**Your instructions**
Word for word, quote all of the material, omitting the pictures.

-- Start Source data --

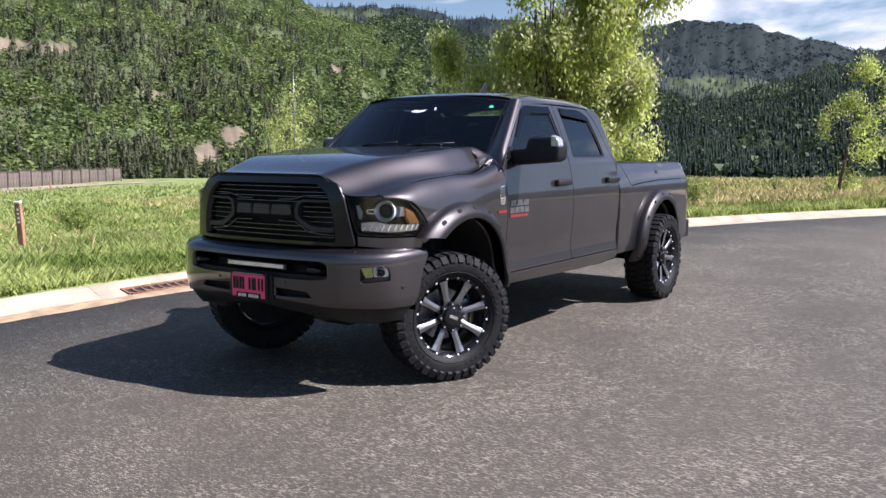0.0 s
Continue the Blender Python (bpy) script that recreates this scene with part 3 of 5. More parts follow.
fence = new("board_fence")
tagged(fence, "weathered brown board fence along a dirt track", "fence")
fx0, fy0 = bearing(53.75, 131)
fx1, fy1 = bearing(60.5, 103)
span = math.hypot(fx1 - fx0, fy1 - fy0)
board_me = None
for i in range(20):
    ax, ay = fx0 + (fx1 - fx0) * i * 2.44 / span, fy0 + (fy1 - fy0) * i * 2.44 / span
    bx, by = fx0 + (fx1 - fx0) * (i + 1) * 2.44 / span, fy0 + (fy1 - fy0) * (i + 1) * 2.44 / span
    za, zb = on_ground(ax, ay), on_ground(bx, by)
    turn = math.atan2(by - ay, bx - ax)
    rise = math.atan2(zb - za, 2.44)
    m = Matrix.Translation((ax, ay, za + 0.10 * math.sin(i * 2.1))) @ Matrix.Rotation(turn, 4, "Z") @ Matrix.Rotation(-rise, 4, "Y")
    block("fence_post", (-0.10, -0.14, -0.3), (0.10, 0.10, 1.95), FENCE_POST, fence, 0.01, "", m)
    block("top_rail", (0.10, -0.09, 1.72), (2.34, 0.09, 1.79), FENCE_POST, fence, 0.005, "", m)
    for j in range(15):
        lo, hi = (0.08 + j * 0.153, -0.015, 0.03), (0.08 + j * 0.153 + 0.142, 0.015, 1.71)
        if board_me is None:
            b = block("board", (0, -0.015, 0.03), (0.142, 0.015, 1.71), FENCE, fence, 0.004)
            board_me = b.data
        else:
            b = new("board", board_me)
            b.parent = fence
        b.matrix_basis = m @ Matrix.Translation((lo[0], 0.02 if j % 2 else 0.0, 0))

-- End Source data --

**Completed task**
0.0 s
Continue the Blender Python (bpy) script that recreates this scene with part 3 of 5. More parts follow.
fence = new("board_fence")
tagged(fence, "weathered brown board fence along a dirt track", "fence")
fx0, fy0 = bearing(53.75, 131)
fx1, fy1 = bearing(60.5, 103)
span = math.hypot(fx1 - fx0, fy1 - fy0)
board_me = None
for i in range(20):
    ax, ay = fx0 + (fx1 - fx0) * i * 2.44 / span, fy0 + (fy1 - fy0) * i * 2.44 / span
    bx, by = fx0 + (fx1 - fx0) * (i + 1) * 2.44 / span, fy0 + (fy1 - fy0) * (i + 1) * 2.44 / span
    za, zb = on_ground(ax, ay), on_ground(bx, by)
    turn = math.atan2(by - ay, bx - ax)
    rise = math.atan2(zb - za, 2.44)
    m = Matrix.Translation((ax, ay, za + 0.10 * math.sin(i * 2.1))) @ Matrix.Rotation(turn, 4, "Z") @ Matrix.Rotation(-rise, 4, "Y")
    block("fence_post", (-0.10, -0.14, -0.3), (0.10, 0.10, 1.95), FENCE_POST, fence, 0.01, "", m)
    block("top_rail", (0.10, -0.09, 1.72), (2.34, 0.09, 1.79), FENCE_POST, fence, 0.005, "", m)
    for j in range(15):
        lo, hi = (0.08 + j * 0.153, -0.015, 0.03), (0.08 + j * 0.153 + 0.142, 0.015, 1.71)
        if board_me is None:
            b = block("board", (0, -0.015, 0.03), (0.142, 0.015, 1.71), FENCE, fence, 0.004)
            board_me = b.data
        else:
            b = new("board", board_me)
            b.parent = fence
        b.matrix_basis = m @ Matrix.Translation((lo[0], 0.02 if j % 2 else 0.0, 0))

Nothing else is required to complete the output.